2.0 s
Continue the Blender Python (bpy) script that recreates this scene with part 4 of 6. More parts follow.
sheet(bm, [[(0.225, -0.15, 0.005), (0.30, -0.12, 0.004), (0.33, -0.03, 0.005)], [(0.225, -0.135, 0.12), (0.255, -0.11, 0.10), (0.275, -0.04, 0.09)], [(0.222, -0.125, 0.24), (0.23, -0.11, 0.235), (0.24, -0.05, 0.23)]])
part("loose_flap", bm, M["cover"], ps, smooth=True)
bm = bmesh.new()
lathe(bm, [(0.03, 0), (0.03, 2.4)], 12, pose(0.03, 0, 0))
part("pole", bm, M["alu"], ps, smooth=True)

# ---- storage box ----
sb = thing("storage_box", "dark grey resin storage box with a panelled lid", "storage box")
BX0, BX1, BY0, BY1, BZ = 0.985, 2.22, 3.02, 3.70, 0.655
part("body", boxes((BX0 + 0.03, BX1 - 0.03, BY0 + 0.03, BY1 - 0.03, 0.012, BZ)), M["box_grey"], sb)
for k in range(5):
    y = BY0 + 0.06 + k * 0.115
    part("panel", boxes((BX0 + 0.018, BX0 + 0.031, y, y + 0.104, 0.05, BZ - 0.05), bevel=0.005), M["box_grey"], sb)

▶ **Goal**
Copy out the whole listing exactly as written.

▶ **The result**
2.0 s
Continue the Blender Python (bpy) script that recreates this scene with part 4 of 6. More parts follow.
sheet(bm, [[(0.225, -0.15, 0.005), (0.30, -0.12, 0.004), (0.33, -0.03, 0.005)], [(0.225, -0.135, 0.12), (0.255, -0.11, 0.10), (0.275, -0.04, 0.09)], [(0.222, -0.125, 0.24), (0.23, -0.11, 0.235), (0.24, -0.05, 0.23)]])
part("loose_flap", bm, M["cover"], ps, smooth=True)
bm = bmesh.new()
lathe(bm, [(0.03, 0), (0.03, 2.4)], 12, pose(0.03, 0, 0))
part("pole", bm, M["alu"], ps, smooth=True)

# ---- storage box ----
sb = thing("storage_box", "dark grey resin storage box with a panelled lid", "storage box")
BX0, BX1, BY0, BY1, BZ = 0.985, 2.22, 3.02, 3.70, 0.655
part("body", boxes((BX0 + 0.03, BX1 - 0.03, BY0 + 0.03, BY1 - 0.03, 0.012, BZ)), M["box_grey"], sb)
for k in range(5):
    y = BY0 + 0.06 + k * 0.115
    part("panel", boxes((BX0 + 0.018, BX0 + 0.031, y, y + 0.104, 0.05, BZ - 0.05), bevel=0.005), M["box_grey"], sb)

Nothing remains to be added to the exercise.